Let us briefly see how this identification process operates in the first case study, One Way Boogie Woogie / 27 Years Later. On the one hand, some Milwaukeeans, when recognising certain film locations, may experience feelings ranging from topophilia to topophobia towards these places, such as nostalgia, affection, astonishment, annoyance, displeasure or even disinterest, especially the people who appear in the images. On the other, the filmmaker, by selecting the film locations, is consciously or unconsciously establishing a personal mapping of the depicted area based on his own preferences, as he also does in the rest of his landscape films, beginning with Los. And last but not least, viewers may appropriate these locations in order to project their own feelings and emotions on them, regardless of whether they have ever been there or not. In fact, the ability of some film locations to become receptacles of certain moods and meanings can explain the recent rise of film tourism.

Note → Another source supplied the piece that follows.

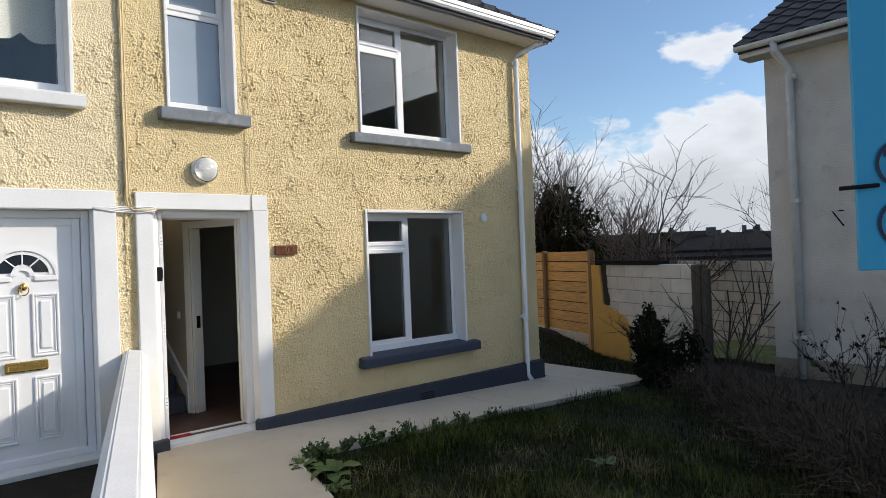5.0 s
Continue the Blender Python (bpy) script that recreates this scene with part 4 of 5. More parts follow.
fan = part("fanlight", arch_band(2.58, 1.565, 0.225, 0.250, DY - 0.016, DY + 0.004), M_UPVC, d8)
part("fan_rim", arch_band(2.58, 1.575, 0.182, 0.205, DY - 0.012, DY + 0.004), M_UPVC, fan)
part("fan_hub", arch_band(2.58, 1.575, 0.045, 0.082, DY - 0.014, DY + 0.004), M_UPVC, fan)
part("fan_glass", arch_band(2.58, 1.60, 0.072, 0.182, DY - 0.003, DY + 0.004), M_FANLIGHT, fan, "dark leaded glass")
for a in (45, 90, 135):
    d = Vector((math.cos(radians(a)), 0, math.sin(radians(a)) * 0.93))
    part("fan_spoke", tube(bmesh.new(), [Vector((2.58, DY - 0.006, 1.60)) + d * 0.07, Vector((2.58, DY - 0.006, 1.60)) + d * 0.185], 0.006, 6), M_UPVC, fan)
for x0, x1 in ((2.335, 2.505), (2.655, 2.825)):
    part("fan_base", boxed(x0, x1, DY - 0.015, DY + 0.003, 1.53, 1.572, 0.006, 1), M_UPVC, fan)
part("letter_plate", boxed(2.44, 2.735, DY - 0.022, DY, 0.818, 0.898, 0.008, 2), M_BRASS, d8, "polished brass letter plate")
part("letter_flap", boxed(2.46, 2.715, DY - 0.027, DY - 0.018, 0.832, 0.872, 0.004, 1), M_BRASS, d8)
hd = part("handle_plate", boxed(2.205, 2.238, DY - 0.045, DY - 0.03, 0.775, 1.015, 0.006, 2), M_BRASS, d8, "tall brass handle plate")
part("lever", tube(bmesh.new(), [(2.222, DY - 0.045, 0.92), (2.222, DY - 0.075, 0.92), (2.25, DY - 0.082, 0.918), (2.345, DY - 0.08, 0.915)], 0.008, 8), M_BRASS, hd)
kn = part("door_knocker", lathe([(0.012, -0.03), (0.026, -0.01), (0.022, 0.02), (0.008, 0.035)], 12), M_BRASS, d8, "brass urn knocker", True)
kn.location = (2.58, DY - 0.02, 1.485)
part("knocker_ring", tube(bmesh.new(), [(0.034 * math.cos(a), -0.012, -0.02 + 0.045 * math.sin(a)) for a in (2 * math.pi * k / 24 for k in range(25))], 0.005, 6), M_BRASS, kn)
bell = thing("doorbell", "small black doorbell push on the door frame", "doorbell")
part("case", boxed(2.184, 2.208, 8.146, 8.166, 1.235, 1.30, 0.004, 1), M_BLACK, bell)
part("button", tube(bmesh.new(), [(2.196, 8.147, 1.262), (2.196, 8.142, 1.262)], 0.007, 12), M_SIGN_WHITE, bell)

# ---- open doorway of the end house ----
df = thing("door_frame", "white plastic frame of the open doorway", "door frame", kind="structure")
for nm, x0, x1, z0, z1 in (("frame_jamb", 3.609, 3.647, 0.045, 2.107), ("frame_jamb", 4.379, 4.4515, 0.045, 2.107), ("frame_head", 3.6475, 4.3785, 2.04, 2.107)):
    part(nm, boxed(x0, x1, 8.155, 8.25, z0, z1, 0.005, 2), M_UPVC, df)
part("stop_rail", frame_bars(bmesh.new(), 3.641, 4.386, 0.036, 2.052, 8.252, 8.28, 0.018), M_UPVC_CREAM, df)
part("keep_strip", boxed(3.617, 3.641, 8.1515, 8.1565, 0.06, 2.03), M_CAP, df, "grey metal lock keep strip")
for zc in (1.83, 1.05, 0.39):
    part("keep_plate", boxed(3.614, 3.644, 8.148, 8.1535, zc - 0.06, zc + 0.06, 0.002, 1), M_UPVC, df)
    for z in (zc - 0.03, zc, zc + 0.03):
        part("screw", tube(bmesh.new(), [(3.630, 8.149, z), (3.630, 8.146, z)], 0.0045, 8), M_BLACK, df)
d7 = thing("front_door", "white plastic front door swung fully open into the hall", "door", turned(3.665, 8.29, 0, 93))
part("leaf", boxed(0, 0.72, 0.0, 0.05, 0.06, 2.02, 0.004, 1), M_UPVC_CREAM, d7)
part("leaf_pane", boxed(0.13, 0.59, -0.004, 0.0, 1.05, 1.88), M_FANLIGHT, d7)
part("handle", tube(bmesh.new(), [(0.66, -0.002, 0.93), (0.66, -0.045, 0.93), (0.58, -0.05, 0.93)], 0.008, 8), M_BRASS, d7, "brass lever handle")
kb = thing("key_safe", "small black key safe on the door jamb", "key safe")
part("case", boxed(3.562, 3.612, 8.08, 8.135, 1.475, 1.60, 0.008, 2), M_BLACK, kb)
part("cover", boxed(3.612, 3.619, 8.09, 8.125, 1.50, 1.58, 0.003, 1), M_GASKET, kb)
mat = thing("doormat", "red patterned doormat on the hall floor", "doormat")
part("pile", boxed(3.66, 3.86, 8.185, 8.33, 0.036, 0.05, 0.004, 1), M_MAT, mat)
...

Without going any further, I have myself visited many film locations just because they appeared in my case studies: the Griffith Observatory in Los Angeles, from where James Benning filmed the city’s skyline in Los; the Boundary Estate in Shoreditch, which is praised in London; the Staten Island ferry in New York City, from where Chantal Akerman filmed the last shot of News from Home; Everton Brow in Liverpool, where Bernard Fallon originally took the picture ‘The Long Walk’ that would be later included in Of Time and the City; and the mouth of the River Douro, where Manoel de Oliveira ended Porto of My Childhood. One way or another, I have travelled through time and space over the past six years thanks to cinema, and I hope to continue doing so in the future. In fact, this is one of the many reasons why we should thank cinema for documenting, preserving and recreating cityscapes, because these kind of city films allow us, first and foremost, to return to many places of memory over and over again.